## EXERCISE TASK
Copy out the data exactly, leaving the pictures behind.

## MATERIAL
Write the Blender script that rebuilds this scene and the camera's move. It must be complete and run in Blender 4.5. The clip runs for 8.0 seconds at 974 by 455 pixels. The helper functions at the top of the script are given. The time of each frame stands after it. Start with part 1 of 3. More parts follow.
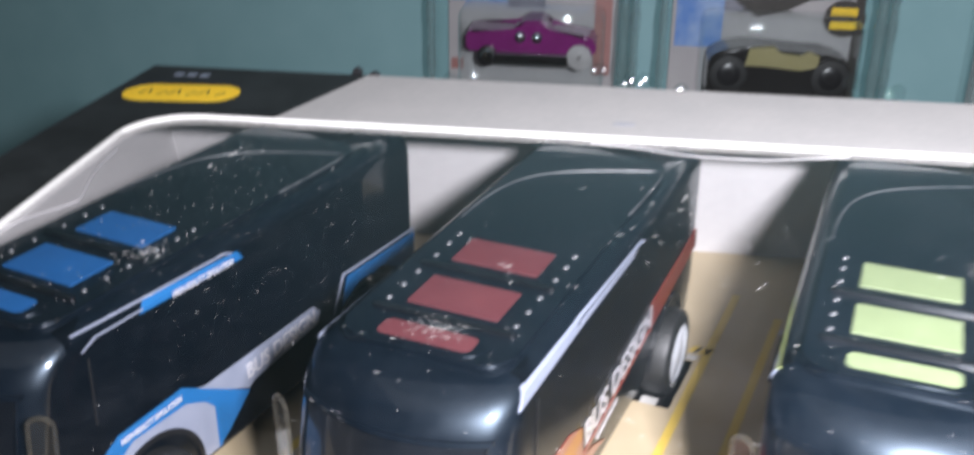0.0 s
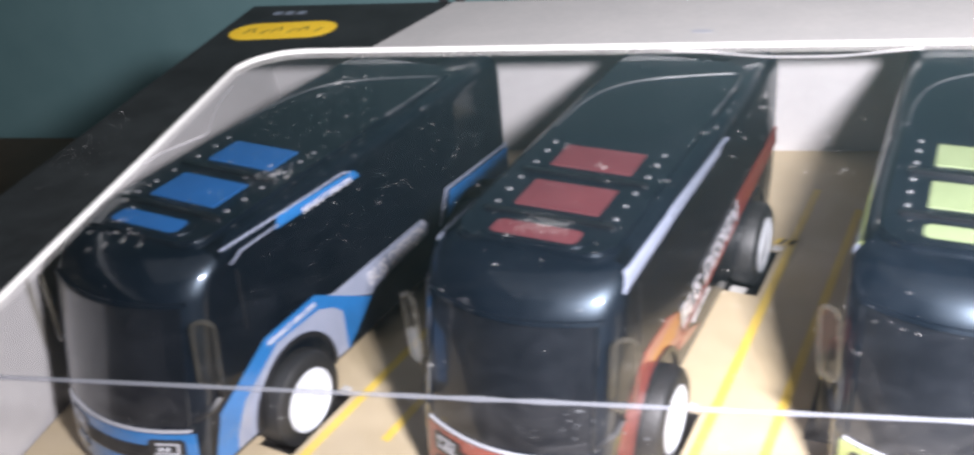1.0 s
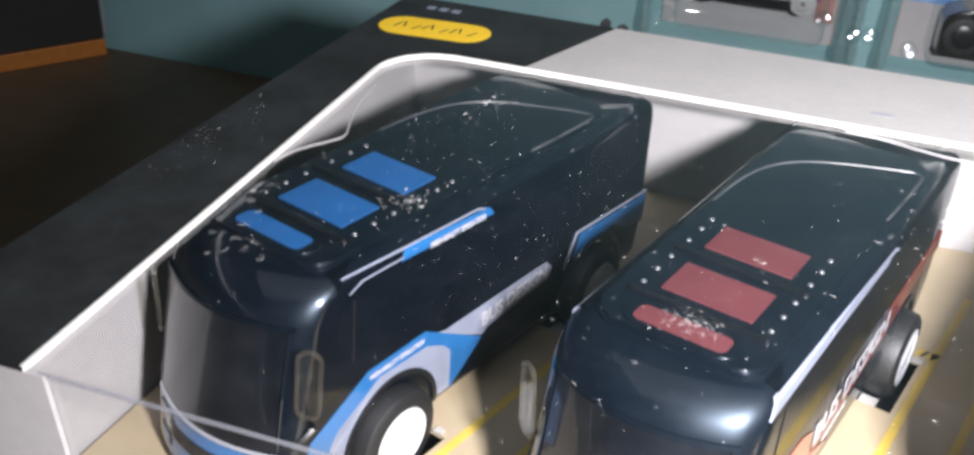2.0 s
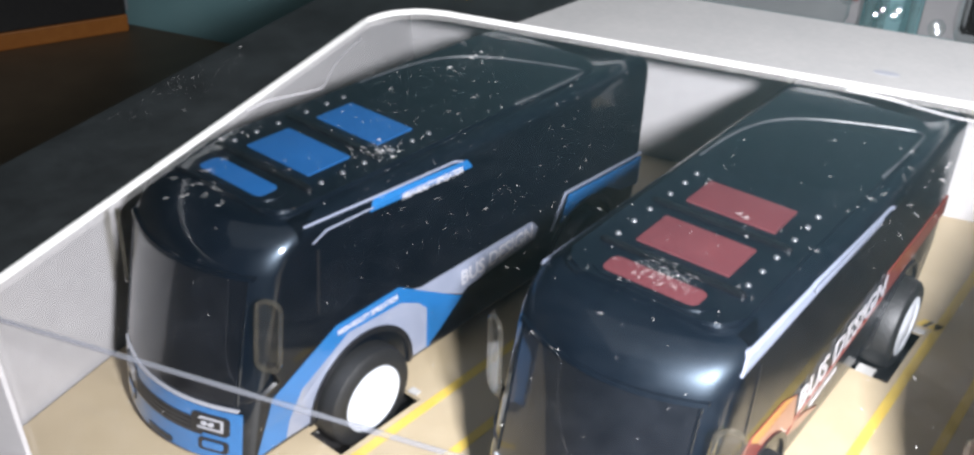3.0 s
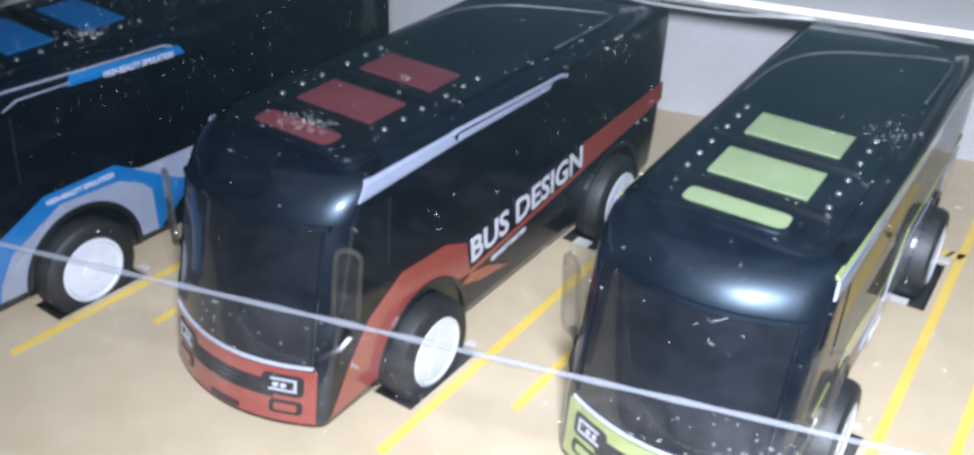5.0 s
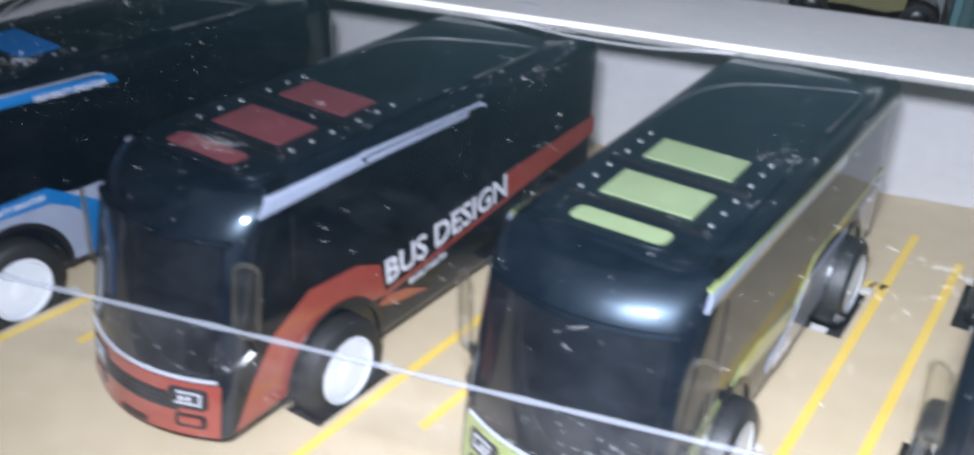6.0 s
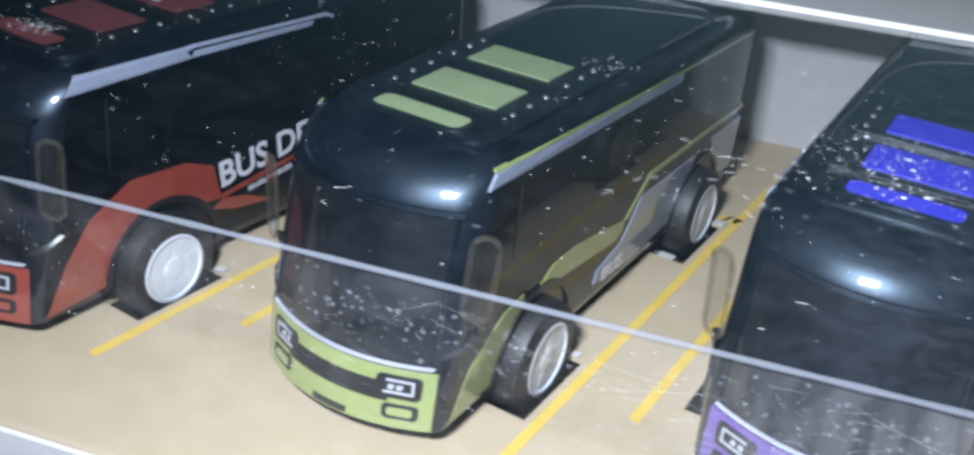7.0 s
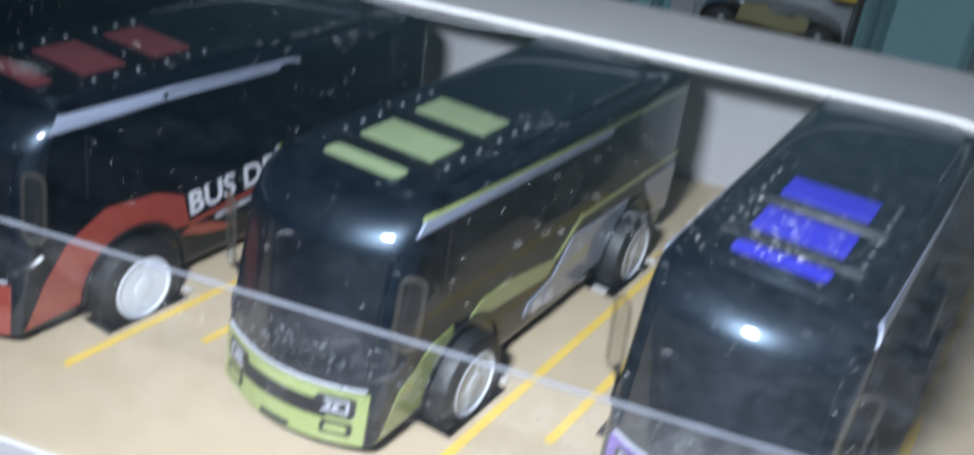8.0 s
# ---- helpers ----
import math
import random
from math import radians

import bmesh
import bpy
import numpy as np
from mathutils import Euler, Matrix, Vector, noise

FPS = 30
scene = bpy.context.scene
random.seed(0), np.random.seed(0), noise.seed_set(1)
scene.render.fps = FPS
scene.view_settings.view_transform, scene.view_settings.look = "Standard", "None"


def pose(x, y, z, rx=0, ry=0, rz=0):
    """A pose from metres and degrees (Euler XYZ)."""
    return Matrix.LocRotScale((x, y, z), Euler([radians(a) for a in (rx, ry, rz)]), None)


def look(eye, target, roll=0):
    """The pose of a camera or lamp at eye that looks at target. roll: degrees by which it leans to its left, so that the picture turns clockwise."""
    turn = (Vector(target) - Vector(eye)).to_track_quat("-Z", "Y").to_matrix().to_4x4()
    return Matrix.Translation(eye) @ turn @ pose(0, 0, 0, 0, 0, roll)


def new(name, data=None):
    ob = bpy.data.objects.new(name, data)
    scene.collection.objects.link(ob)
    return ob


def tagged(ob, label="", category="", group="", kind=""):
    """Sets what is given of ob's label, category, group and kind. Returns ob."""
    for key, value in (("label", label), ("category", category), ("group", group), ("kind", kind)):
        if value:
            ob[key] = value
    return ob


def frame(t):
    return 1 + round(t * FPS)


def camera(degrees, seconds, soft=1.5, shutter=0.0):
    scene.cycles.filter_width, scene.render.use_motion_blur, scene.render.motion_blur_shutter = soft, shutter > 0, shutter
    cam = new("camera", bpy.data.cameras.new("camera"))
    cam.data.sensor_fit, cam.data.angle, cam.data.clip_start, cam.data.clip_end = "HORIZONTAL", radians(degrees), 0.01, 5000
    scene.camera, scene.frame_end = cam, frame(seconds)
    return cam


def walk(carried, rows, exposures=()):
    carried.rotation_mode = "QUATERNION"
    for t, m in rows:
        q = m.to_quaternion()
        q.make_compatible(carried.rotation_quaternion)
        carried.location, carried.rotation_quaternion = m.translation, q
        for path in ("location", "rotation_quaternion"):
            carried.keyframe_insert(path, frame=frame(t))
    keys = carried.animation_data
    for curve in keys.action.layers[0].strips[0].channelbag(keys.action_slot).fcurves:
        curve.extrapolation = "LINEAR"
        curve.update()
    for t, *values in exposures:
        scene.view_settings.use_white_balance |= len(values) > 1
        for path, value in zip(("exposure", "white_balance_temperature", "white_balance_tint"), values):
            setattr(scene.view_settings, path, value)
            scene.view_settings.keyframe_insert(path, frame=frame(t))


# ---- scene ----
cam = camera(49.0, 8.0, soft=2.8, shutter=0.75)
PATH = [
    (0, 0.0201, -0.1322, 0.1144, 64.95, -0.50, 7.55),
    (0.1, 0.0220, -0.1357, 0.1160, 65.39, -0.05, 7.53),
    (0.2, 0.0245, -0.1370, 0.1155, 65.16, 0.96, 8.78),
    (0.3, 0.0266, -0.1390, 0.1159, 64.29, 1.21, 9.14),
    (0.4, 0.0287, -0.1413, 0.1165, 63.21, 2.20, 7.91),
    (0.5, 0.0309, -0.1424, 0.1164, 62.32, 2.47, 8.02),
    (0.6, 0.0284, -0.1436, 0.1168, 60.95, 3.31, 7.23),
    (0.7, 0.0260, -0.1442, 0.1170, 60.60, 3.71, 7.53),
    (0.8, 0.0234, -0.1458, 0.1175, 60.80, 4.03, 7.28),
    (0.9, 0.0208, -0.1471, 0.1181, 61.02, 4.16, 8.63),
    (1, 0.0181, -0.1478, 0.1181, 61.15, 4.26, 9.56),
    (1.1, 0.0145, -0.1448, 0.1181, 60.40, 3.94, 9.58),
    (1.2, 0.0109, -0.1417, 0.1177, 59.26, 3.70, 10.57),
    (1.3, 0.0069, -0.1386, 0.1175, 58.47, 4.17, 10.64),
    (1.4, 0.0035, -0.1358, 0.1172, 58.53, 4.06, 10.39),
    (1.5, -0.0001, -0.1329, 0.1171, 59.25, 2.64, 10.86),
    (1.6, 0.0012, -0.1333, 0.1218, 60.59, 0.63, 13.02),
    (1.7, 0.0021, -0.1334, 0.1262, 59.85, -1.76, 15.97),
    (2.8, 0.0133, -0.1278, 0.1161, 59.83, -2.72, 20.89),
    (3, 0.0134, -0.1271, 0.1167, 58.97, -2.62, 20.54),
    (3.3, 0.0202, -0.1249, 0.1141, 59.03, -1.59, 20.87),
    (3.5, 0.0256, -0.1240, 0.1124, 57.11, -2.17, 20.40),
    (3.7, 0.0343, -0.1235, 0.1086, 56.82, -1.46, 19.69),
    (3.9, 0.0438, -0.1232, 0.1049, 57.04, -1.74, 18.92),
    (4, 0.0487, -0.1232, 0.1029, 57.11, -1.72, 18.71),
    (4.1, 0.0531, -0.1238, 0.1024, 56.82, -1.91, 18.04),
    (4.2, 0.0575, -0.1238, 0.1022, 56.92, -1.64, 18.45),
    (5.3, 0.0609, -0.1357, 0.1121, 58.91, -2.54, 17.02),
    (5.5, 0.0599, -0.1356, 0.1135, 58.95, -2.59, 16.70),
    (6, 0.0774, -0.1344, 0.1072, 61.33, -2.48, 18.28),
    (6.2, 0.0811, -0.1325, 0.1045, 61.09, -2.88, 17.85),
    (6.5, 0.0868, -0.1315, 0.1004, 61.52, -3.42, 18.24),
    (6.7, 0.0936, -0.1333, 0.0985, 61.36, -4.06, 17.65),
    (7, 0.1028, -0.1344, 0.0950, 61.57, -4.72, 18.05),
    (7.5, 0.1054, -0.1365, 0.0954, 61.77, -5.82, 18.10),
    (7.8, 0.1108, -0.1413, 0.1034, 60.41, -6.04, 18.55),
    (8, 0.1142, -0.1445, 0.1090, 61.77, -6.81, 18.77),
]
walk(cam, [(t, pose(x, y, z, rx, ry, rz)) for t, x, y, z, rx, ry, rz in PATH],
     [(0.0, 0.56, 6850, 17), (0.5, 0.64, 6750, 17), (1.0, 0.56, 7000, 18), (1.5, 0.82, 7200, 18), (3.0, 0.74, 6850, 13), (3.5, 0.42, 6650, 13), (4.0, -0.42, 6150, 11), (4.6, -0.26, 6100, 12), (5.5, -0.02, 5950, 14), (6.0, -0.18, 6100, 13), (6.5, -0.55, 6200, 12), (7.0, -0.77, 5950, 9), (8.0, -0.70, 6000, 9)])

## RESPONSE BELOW
Write the Blender script that rebuilds this scene and the camera's move. It must be complete and run in Blender 4.5. The clip runs for 8.0 seconds at 974 by 455 pixels. The helper functions at the top of the script are given. The time of each frame stands after it. Start with part 1 of 3. More parts follow.
0.0 s
1.0 s
2.0 s
3.0 s
5.0 s
6.0 s
7.0 s
8.0 s
# ---- helpers ----
import math
import random
from math import radians

import bmesh
import bpy
import numpy as np
from mathutils import Euler, Matrix, Vector, noise

FPS = 30
scene = bpy.context.scene
random.seed(0), np.random.seed(0), noise.seed_set(1)
scene.render.fps = FPS
scene.view_settings.view_transform, scene.view_settings.look = "Standard", "None"


def pose(x, y, z, rx=0, ry=0, rz=0):
    """A pose from metres and degrees (Euler XYZ)."""
    return Matrix.LocRotScale((x, y, z), Euler([radians(a) for a in (rx, ry, rz)]), None)


def look(eye, target, roll=0):
    """The pose of a camera or lamp at eye that looks at target. roll: degrees by which it leans to its left, so that the picture turns clockwise."""
    turn = (Vector(target) - Vector(eye)).to_track_quat("-Z", "Y").to_matrix().to_4x4()
    return Matrix.Translation(eye) @ turn @ pose(0, 0, 0, 0, 0, roll)


def new(name, data=None):
    ob = bpy.data.objects.new(name, data)
    scene.collection.objects.link(ob)
    return ob


def tagged(ob, label="", category="", group="", kind=""):
    """Sets what is given of ob's label, category, group and kind. Returns ob."""
    for key, value in (("label", label), ("category", category), ("group", group), ("kind", kind)):
        if value:
            ob[key] = value
    return ob


def frame(t):
    return 1 + round(t * FPS)


def camera(degrees, seconds, soft=1.5, shutter=0.0):
    scene.cycles.filter_width, scene.render.use_motion_blur, scene.render.motion_blur_shutter = soft, shutter > 0, shutter
    cam = new("camera", bpy.data.cameras.new("camera"))
    cam.data.sensor_fit, cam.data.angle, cam.data.clip_start, cam.data.clip_end = "HORIZONTAL", radians(degrees), 0.01, 5000
    scene.camera, scene.frame_end = cam, frame(seconds)
    return cam


def walk(carried, rows, exposures=()):
    carried.rotation_mode = "QUATERNION"
    for t, m in rows:
        q = m.to_quaternion()
        q.make_compatible(carried.rotation_quaternion)
        carried.location, carried.rotation_quaternion = m.translation, q
        for path in ("location", "rotation_quaternion"):
            carried.keyframe_insert(path, frame=frame(t))
    keys = carried.animation_data
    for curve in keys.action.layers[0].strips[0].channelbag(keys.action_slot).fcurves:
        curve.extrapolation = "LINEAR"
        curve.update()
    for t, *values in exposures:
        scene.view_settings.use_white_balance |= len(values) > 1
        for path, value in zip(("exposure", "white_balance_temperature", "white_balance_tint"), values):
            setattr(scene.view_settings, path, value)
            scene.view_settings.keyframe_insert(path, frame=frame(t))


# ---- scene ----
cam = camera(49.0, 8.0, soft=2.8, shutter=0.75)
PATH = [
    (0, 0.0201, -0.1322, 0.1144, 64.95, -0.50, 7.55),
    (0.1, 0.0220, -0.1357, 0.1160, 65.39, -0.05, 7.53),
    (0.2, 0.0245, -0.1370, 0.1155, 65.16, 0.96, 8.78),
    (0.3, 0.0266, -0.1390, 0.1159, 64.29, 1.21, 9.14),
    (0.4, 0.0287, -0.1413, 0.1165, 63.21, 2.20, 7.91),
    (0.5, 0.0309, -0.1424, 0.1164, 62.32, 2.47, 8.02),
    (0.6, 0.0284, -0.1436, 0.1168, 60.95, 3.31, 7.23),
    (0.7, 0.0260, -0.1442, 0.1170, 60.60, 3.71, 7.53),
    (0.8, 0.0234, -0.1458, 0.1175, 60.80, 4.03, 7.28),
    (0.9, 0.0208, -0.1471, 0.1181, 61.02, 4.16, 8.63),
    (1, 0.0181, -0.1478, 0.1181, 61.15, 4.26, 9.56),
    (1.1, 0.0145, -0.1448, 0.1181, 60.40, 3.94, 9.58),
    (1.2, 0.0109, -0.1417, 0.1177, 59.26, 3.70, 10.57),
    (1.3, 0.0069, -0.1386, 0.1175, 58.47, 4.17, 10.64),
    (1.4, 0.0035, -0.1358, 0.1172, 58.53, 4.06, 10.39),
    (1.5, -0.0001, -0.1329, 0.1171, 59.25, 2.64, 10.86),
    (1.6, 0.0012, -0.1333, 0.1218, 60.59, 0.63, 13.02),
    (1.7, 0.0021, -0.1334, 0.1262, 59.85, -1.76, 15.97),
    (2.8, 0.0133, -0.1278, 0.1161, 59.83, -2.72, 20.89),
    (3, 0.0134, -0.1271, 0.1167, 58.97, -2.62, 20.54),
    (3.3, 0.0202, -0.1249, 0.1141, 59.03, -1.59, 20.87),
    (3.5, 0.0256, -0.1240, 0.1124, 57.11, -2.17, 20.40),
    (3.7, 0.0343, -0.1235, 0.1086, 56.82, -1.46, 19.69),
    (3.9, 0.0438, -0.1232, 0.1049, 57.04, -1.74, 18.92),
    (4, 0.0487, -0.1232, 0.1029, 57.11, -1.72, 18.71),
    (4.1, 0.0531, -0.1238, 0.1024, 56.82, -1.91, 18.04),
    (4.2, 0.0575, -0.1238, 0.1022, 56.92, -1.64, 18.45),
    (5.3, 0.0609, -0.1357, 0.1121, 58.91, -2.54, 17.02),
    (5.5, 0.0599, -0.1356, 0.1135, 58.95, -2.59, 16.70),
    (6, 0.0774, -0.1344, 0.1072, 61.33, -2.48, 18.28),
    (6.2, 0.0811, -0.1325, 0.1045, 61.09, -2.88, 17.85),
    (6.5, 0.0868, -0.1315, 0.1004, 61.52, -3.42, 18.24),
    (6.7, 0.0936, -0.1333, 0.0985, 61.36, -4.06, 17.65),
    (7, 0.1028, -0.1344, 0.0950, 61.57, -4.72, 18.05),
    (7.5, 0.1054, -0.1365, 0.0954, 61.77, -5.82, 18.10),
    (7.8, 0.1108, -0.1413, 0.1034, 60.41, -6.04, 18.55),
    (8, 0.1142, -0.1445, 0.1090, 61.77, -6.81, 18.77),
]
walk(cam, [(t, pose(x, y, z, rx, ry, rz)) for t, x, y, z, rx, ry, rz in PATH],
     [(0.0, 0.56, 6850, 17), (0.5, 0.64, 6750, 17), (1.0, 0.56, 7000, 18), (1.5, 0.82, 7200, 18), (3.0, 0.74, 6850, 13), (3.5, 0.42, 6650, 13), (4.0, -0.42, 6150, 11), (4.6, -0.26, 6100, 12), (5.5, -0.02, 5950, 14), (6.0, -0.18, 6100, 13), (6.5, -0.55, 6200, 12), (7.0, -0.77, 5950, 9), (8.0, -0.70, 6000, 9)])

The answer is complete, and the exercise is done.